If you look at minus 6 899 plus 11 493, if I add any multiple of 493 to the first coordinate, and I subtract the same multiple of 899 from the second coordinate, all I'm doing is adding 493 times k times 899 to the first term. And I'm subtracting 493 times 899 times k for the second term. They cancel out.
So this linear combination is going to be the same as that one. It's going to be the same GCD. But now, by adding in any multiple-- by the way, k could be positive or negative-- of 493, I can make the first coefficient as big or as small as I like. In particular, if I want it to be positive, might as well take the smallest value of k that works, which is 1.

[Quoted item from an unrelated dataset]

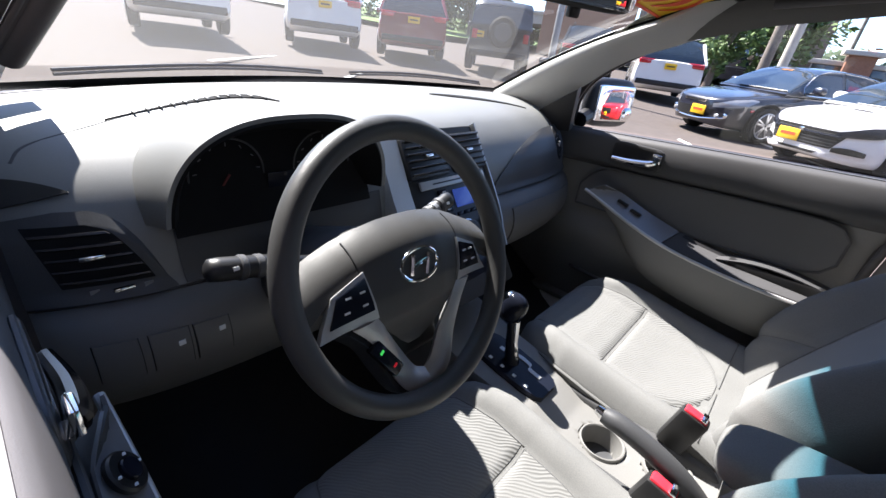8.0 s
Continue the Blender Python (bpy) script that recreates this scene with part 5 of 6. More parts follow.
CARS = {
    "saloon": dict(length=4.68, half=0.91, xs=[0, 0.03, 0.10, 0.22, 0.32, 0.36, 0.70, 0.84, 0.97, 1.0], hw=[0.66, 0.80, 0.93, 1.0, 1.0, 1.0, 1.0, 0.98, 0.88, 0.80],
                   z0=[0.32, 0.22, 0.18, 0.18, 0.18, 0.18, 0.18, 0.2, 0.26, 0.36], z1=[0.58, 0.68, 0.76, 0.88, 0.94, 0.95, 0.99, 1.02, 1.02, 0.92],
                   cabin=[(0.27, 0.95), (0.455, 1.43), (0.55, 1.475), (0.70, 1.45), (0.905, 1.06)], wheel=0.33, axles=(0.195, 0.78), top=0.66),
    "suv": dict(length=4.8, half=0.97, xs=[0, 0.02, 0.10, 0.22, 0.30, 0.34, 0.70, 0.90, 0.985, 1.0], hw=[0.80, 0.88, 0.96, 1.0, 1.0, 1.0, 1.0, 1.0, 0.96, 0.93],
                z0=[0.45, 0.32, 0.28, 0.26, 0.26, 0.26, 0.26, 0.28, 0.34, 0.42], z1=[0.92, 1.0, 1.06, 1.10, 1.12, 1.12, 1.14, 1.14, 1.12, 1.08],
                cabin=[(0.24, 1.10), (0.38, 1.66), (0.5, 1.74), (0.90, 1.72), (0.985, 1.16)], wheel=0.38, axles=(0.19, 0.79), top=0.74),
    "boxy": dict(length=4.5, half=0.93, xs=[0, 0.02, 0.10, 0.22, 0.32, 0.34, 0.70, 0.90, 0.995, 1.0], hw=[0.78, 0.80, 0.84, 0.86, 0.90, 0.92, 0.92, 0.92, 0.92, 0.92],
                 z0=[0.5, 0.42, 0.40, 0.40, 0.40, 0.40, 0.40, 0.42, 0.45, 0.5], z1=[1.08, 1.14, 1.16, 1.18, 1.2, 1.2, 1.2, 1.2, 1.2, 1.2],
                 cabin=[(0.315, 1.18), (0.375, 1.80), (0.42, 1.85), (0.96, 1.85), (0.995, 1.22)], wheel=0.42, axles=(0.17, 0.80), top=0.86),
}


def build_car(kind, paint, label, x, y, heading, facing_plate=True, group="", z=None, tail_plate=True, rims="alloy", grille="black"):
    """A parked car; heading in degrees is the way its nose points (0: towards +x)."""
    c = CARS[kind]
    L, H = c["length"], c["half"]
    v = thing("parked_suv" if kind != "saloon" else "parked_car", label, "car", (0, 0, 0), group)
    # built nose at x = 0 pointing to -x, then turned
    xs = np.linspace(0, 1, 40)
    rings = []
    for q in xs:
        w, z0, z1 = H * curve(q, c["xs"], c["hw"]), curve(q, c["xs"], c["z0"]), curve(q, c["xs"], c["z1"])
        half = cross_section(w, z0, z1, z1 + 0.02, 0.02)
        rings.append([Vector((q * L, yy, zz)) for yy, zz in half] + [Vector((q * L, -yy, zz)) for yy, zz in reversed(half[1:-1])])
    part("body", loft(rings), paint, v, "", 50)
    # cabin
    cx, cz = [a for a, b in c["cabin"]], [b for a, b in c["cabin"]]
    zb = [curve(a, c["xs"], c["z1"]) - 0.01 for a in cx]
    n = 24
    path = [(cx[0] + (cx[-1] - cx[0]) * i / n) for i in range(n + 1)]
    rings = []
    for q in path:
        zt, z1 = curve(q, cx, cz), curve(q, c["xs"], c["z1"]) - 0.01
        k = (zt - z1) / 0.55
        wt = H * (0.93 - (0.93 - c["top"]) * min(1, k))
        rings.append([Vector((q * L, wb, zz)) for wb, zz in ((H * 0.93, z1 - 0.02), (wt + (H * 0.93 - wt) * 0.12, z1 + (zt - z1) * 0.86), (wt * 0.94, zt - 0.02 * min(1, k)), (wt * 0.6, zt), (0, zt + 0.015), (-wt * 0.6, zt), (-wt * 0.94, zt - 0.02 * min(1, k)), (-wt - (H * 0.93 - wt) * 0.12, z1 + (zt - z1) * 0.86), (-H * 0.93, z1 - 0.02))])
    part("window_glass", loft(rings), "car_glass", v, "dark tinted windows", 40)
    # roof skin and pillars
    i0 = next(i for i, q in enumerate(path) if q >= cx[1] - 0.01)
    i1 = max(i for i, q in enumerate(path) if q <= cx[3] + 0.01)
    part("roof", loft([[p + Vector((0, 0.004 * (1 if p.y > 0 else -1), 0.008)) for p in r[1:8]] for r in rings[i0:i1 + 1]], False, False), paint, v, "", 50)
    for s in (-1, 1):
        a = 1 if s > 0 else 7
        b = 0 if s > 0 else 8
        up = Vector((0, 0.010 * s, 0.008))
        part("front_pillar", tube([rings[0][b] + up, rings[i0 // 2][a] + up, rings[i0][a] + up], 0.035, 6), paint, v)
        part("rear_pillar", tube([rings[i1][a] + up, rings[(i1 + n) // 2][a] + up, rings[n][b] + up], 0.05, 6), paint, v)
        mid = (i0 + i1) // 2 + (1 if kind == "saloon" else 0)
        part("centre_pillar", tube([rings[mid][b] + up * 0.3, rings[mid][a] + up * 0.3], 0.035, 6), "black", v)
        part("belt_trim", tube([r[b] + Vector((0, 0.012 * s, 0.02)) for r in rings[2:-2]], 0.012, 6), "chrome" if paint == "paint_black" else "black", v)
        mx = cx[0] + 0.45 * (cx[1] - cx[0])
        part("door_mirror", blob((mx * L + 0.12, s * (H + 0.06), curve(mx, c["xs"], c["z1"]) + 0.08), (0.07, 0.11, 0.075), 0.6, 0.6, 18, 10), paint, v)
        for q in (0.40, 0.56):
            part("door_gap", tube([(q * L, s * (H * 0.99), 0.95), (q * L + 0.01, s * (H * 1.003), 0.65), (q * L - 0.03, s * H * 0.985, 0.32)], 0.006, 4), "black", v)
            part("door_handle", box(((q + 0.115) * L, s * (H + 0.005), 0.86 if kind == "saloon" else 1.0), (0.2, 0.03, 0.03), None, 0.01), paint, v)
        for ax in c["axles"]:
            wx, r = ax * L, c["wheel"]
            arch = [(wx + (r + 0.05) * math.cos(a), s * (H * 0.99), r + (r + 0.05) * math.sin(a)) for a in [math.pi * i / 20 for i in range(21)]]
            part("wheel_arch", loft([[Vector(p), Vector((wx + (p[0] - wx) * 0.55, p[1], r + (p[2] - r) * 0.55)), Vector((wx + (p[0] - wx) * 0.55, p[1] - s * 0.22, r + (p[2] - r) * 0.55)), Vector((p[0], p[1] - s * 0.22, p[2]))] for p in arch]), "black", v)
            w = part("wheel", disc((wx, s * (H - 0.10), r), (0, 1, 0), r, 0.22, 36, 0.03), "tyre", v, "black tyre")
            part("rim", disc((wx, s * (H - 0.005), r), (0, s, 0), r * 0.66, 0.03, 32, 0.008), "dark", w)
            for k in range(5):
                a = 2 * math.pi * k / 5 + 0.3
                part("rim_spoke", box((wx + r * 0.33 * math.cos(a), s * (H + 0.012), r + r * 0.33 * math.sin(a)), (r * 0.62, 0.02, 0.075), turn(0, -math.degrees(a), 0), 0.008), rims, w)
            part("rim_edge", tube([(wx + r * 0.66 * math.cos(a), s * (H + 0.01), r + r * 0.66 * math.sin(a)) for a in [2 * math.pi * i / 32 for i in range(32)]], 0.015, 6, True), rims, w)
        # lamps
        fz = curve(0.03, c["xs"], c["z1"]) - 0.07
        def front_lamp(u, vv, s=s, fz=fz):
            q = 0.012 + 0.13 * u
            w0 = H * curve(q, c["xs"], c["hw"])
            zz = curve(q, c["xs"], c["z1"]) - 0.02 - (0.11 - 0.07 * u) * (vv)
            return Vector((q * L - 0.012, s * (w0 * (0.99 - 0.05 * (1 - vv)) + 0.008) * (0.72 + 0.28 * min(1, u * 2.5)), zz))
        hl = part("headlight", grid(front_lamp, 10, 4, 0.02 * s), "gloss" if paint == "white" and kind == "saloon" else "lamp", v, "dark headlight" if paint == "white" and kind == "saloon" else "clear headlight")
        if kind == "saloon":
            part("lamp_reflector", grid(lambda u, vv, s=s, fl=front_lamp: fl(0.30 + 0.35 * u, 0.25 + 0.4 * vv) + Vector((-0.012, 0.008 * s, 0.004)), 6, 3, 0.006 * s), "lamp", hl)
            part("fog_slot", blob((0.085, s * H * 0.66, 0.30), (0.09, 0.15, 0.035), 0.5, 0.5, 20, 8, turn(0, 0, 20 * s)), "black", v, "black fog lamp slot")
            part("shoulder_line", tube([(q * L, s * (H * curve(q, c["xs"], c["hw"]) * 0.995 + 0.004), curve(q, c["xs"], c["z0"]) + 0.68 * (curve(q, c["xs"], c["z1"]) - curve(q, c["xs"], c["z0"]))) for q in np.linspace(0.30, 0.93, 16)], 0.012, 6), paint, v)
        tz = curve(0.97, c["xs"], c["z1"]) - 0.12
        if kind == "boxy":
            part("tail_light", box((L + 0.01, s * H * 0.78, 0.98), (0.06, 0.16, 0.24), None, 0.02), "tail", v, "red tail light")
        else:
            part("tail_light", box((L - 0.03, s * H * 0.70, tz + (0.06 if kind == "suv" else 0.0)), (0.12, 0.42, 0.14), turn(0, 0, -14 * s), 0.03), "tail", v, "red tail light")
    # front face
    part("grille", loft([[(0.0 - 0.02, yy, zz) for yy, zz in ((-H * 0.52, 0.40), (H * 0.52, 0.40), (H * 0.62, 0.56), (-H * 0.62, 0.56))], [(0.08, yy, zz) for yy, zz in ((-H * 0.56, 0.38), (H * 0.56, 0.38), (H * 0.66, 0.58), (-H * 0.66, 0.58))]]) if kind == "saloon" else box((0.0, 0, 0.78), (0.06, H * 1.1, 0.24), None, 0.02), grille, v, "dark grille")
    part("grille_bar", box((-0.03, 0, 0.52 if kind == "saloon" else 0.80), (0.02, H * 1.0, 0.025), None, 0.008), "chrome" if paint == "paint_black" else "black", v)
    part("lower_intake", box((0.035, 0, 0.27 if kind == "saloon" else 0.45), (0.10, H * 1.1, 0.09), None, 0.02), "black", v)
    for s in (-1, 1):
        part("fog_light", blob((0.10, s * H * 0.66, 0.32 if kind == "saloon" else 0.5), (0.08, 0.13, 0.05), 0.6, 0.6, 16, 8), "black", v)
    if kind == "saloon":
        part("bonnet_scoop" if paint == "white" else "bonnet_badge", blob((0.20 * L if paint == "white" else 0.03, 0, curve(0.20 if paint == "white" else 0.008, c["xs"], c["z1"]) + 0.022), (0.07, 0.22, 0.02) if paint == "white" else (0.02, 0.09, 0.02), 0.6, 0.5, 20, 8, turn(0, -8, 0)), "black" if paint == "white" else "chrome", v)
        for s in (-1, 1):
            part("bonnet_crease", tube([(q * L, s * H * (0.42 + 0.9 * q), curve(q, c["xs"], c["z1"]) + 0.018) for q in np.linspace(0.05, 0.28, 8)], 0.010, 6), paint, v)
        if paint == "paint_black":
            part("chrome_lip", tube([(0.03 + 0.10 * (t * t), H * 0.86 * t, 0.335 + 0.05 * t * t) for t in [-1 + i / 8 for i in range(17)]], 0.016, 6), "chrome", v, "chrome lower lip")
    if facing_plate:
        pl = part("plate", box((-0.045, 0.12, 0.45 if kind == "saloon" else 0.62), (0.02, 0.31, 0.16), None, 0.004), "yellow", v, "yellow dealer plate")
        part("plate_bar", box((-0.057, 0.12, 0.455 if kind == "saloon" else 0.62), (0.004, 0.22, 0.035), None, 0), "ink", pl)
    if tail_plate:
        zz = 0.78 if kind == "saloon" else 0.98
        xx = L + (0.015 if kind != "boxy" else 0.02)
        pl = part("plate", box((xx, 0 if kind != "boxy" else -0.62, zz), (0.03, 0.32, 0.16), None, 0.004), "yellow", v, "yellow dealer plate")
        part("plate_bar", box((xx + 0.017, 0 if kind != "boxy" else -0.62, zz), (0.004, 0.22, 0.035), None, 0), "ink", pl)
    part("rear_bumper", box((L - 0.05, 0, 0.42 if kind == "saloon" else 0.50), (0.14, H * 1.75, 0.16), None, 0.04, 3), "black" if kind != "saloon" else paint, v)
    if kind == "boxy":
        sp = part("spare_wheel", disc((L + 0.14, 0.05, 1.08), (1, 0, 0), 0.40, 0.24, 36, 0.05), "tyre", v, "spare tyre on the tailgate")
        part("spare_rim", disc((L + 0.25, 0.05, 1.08), (1, 0, 0), 0.24, 0.05, 28, 0.01), "dark", sp)
    if kind == "suv":
        for s in (-1, 1):
            part("roof_bar", tube([(0.42 * L, s * 0.62, 1.78), (0.44 * L, s * 0.62, 1.81), (0.86 * L, s * 0.62, 1.80), (0.88 * L, s * 0.62, 1.76)], 0.02, 6), "black", v)
    v.location = (x, y, ground_z(x, y) if z is None else z)
    v.rotation_euler = (0, 0, radians(heading - 180))
    return v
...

So if I let k be 1, I discover that I add 493 to minus 6. I get 487. And I subtract 899 from 111 and I get minus 888. And there we are with another expression for-- this time s is 487 and t is minus 888. And the second one is negative and the first one is positive.
It's going to turn out that this little trick will enable us, in the next video, to come up with a general solution to the Die Hard bucket problem, which is fun. But let's finish up the current story.
And the remark is that the pulverizer is really another very efficient algorithm, exactly the way the Euclidean algorithm is efficient. It's basically got the same number of transitions when you update the pair xy to get a new pair, y remainder of x divided by y. So it's taking twice log to the base 2 b transitions. So it's exponentially efficient. It's working in the length and binary of the number b.
Of course, there's a few more additions and multiplications per transition for the extended GCD, or the pulverizer, than the ordinary Euclidean algorithm. So big deal. It means that the number of total arithmetic operations of adds and multiplies is proportional to the log to the base 2 of b.
I said here 6. I think it's actually like 10. But the main thing is it's a small constant times the log to the base 2 of b. The pulverizer is a very efficient algorithm as well as the Euclidean algorithm. And those are going to be crucial facts that we'll build on.